Perdebatan Kaum Tua dan Muda di Minangkabau berpengaruh luas pada cara pikir, apalagi kemudian bermunculan koran dan majalah dari surau-surau di daerah ini. Ulama-ulama jebolan Mekkah menulis secara tetap. Lalu muncullah Padang Panjang dengan Surau Jembatan Besi yang kemudian jadi Sumatera Thawalib bersama Surau Parabek, surau di Padang Japang, yang kelak berubah nama Perguruan Islam Darul Funun. Sebelumnya ada Diniyyah School, ada Adabiah. Ada Madrasah Tarbiyah Canduang, Jaho dan lainnya. Ada Arabia School di Ladang Laweh. Semua ulama pemilik Thawalib dan Tarbiyah, gurunya sama dengan guru Agus Salim yaitu Syekh Ahmad Khatib al-Minangkabau.
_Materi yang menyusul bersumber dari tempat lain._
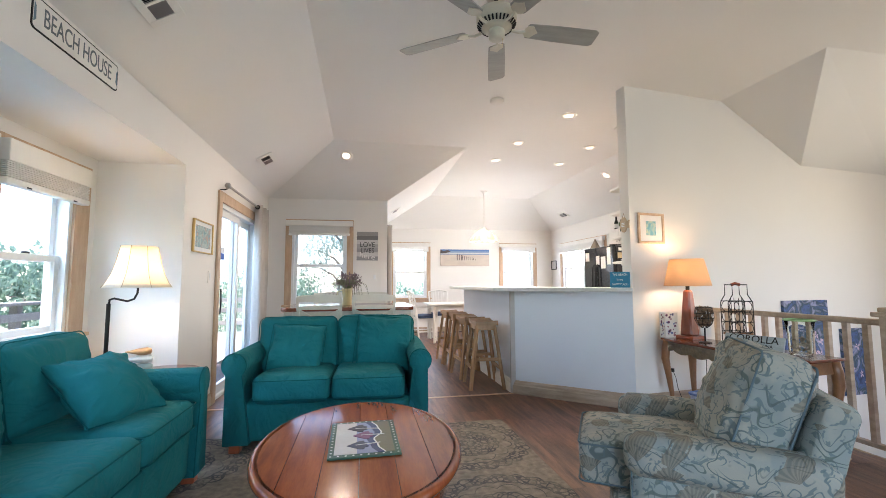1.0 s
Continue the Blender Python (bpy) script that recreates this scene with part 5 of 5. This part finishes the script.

Hampir 90 persen ulama besar di sini, memang murid imam besar Masjidil Haram itu.
Kemudian muncul Diniyyah Puteri pada 1923, sekolah klasikal muslimah pertama di Indonesia. Anda deret-deret sajalah pejuang perempuan Minang, maka 90 persen pula lulusan Diniyyah Puteri, salah satunya, Rasuna Said, perempuan 23 tahun yang dilambai ribuan orang dengan takzim tatkala ia dibawa kapal ke Semarang bersama Rasimah Ismail. Dua gadis belia ini ini dilepas dari Teluk Bayur pada 1932."Rasuna Said tercatat sebagai wanita pertama yang terkena hukum speek delict, yaitu hukum kolonial Belanda yang menyatakan bahwa siapapun dapat dihukum karena berbicara menentang Belanda," demikian dilaporkan koran Bintang Timoer edisi 1 Desember 1932.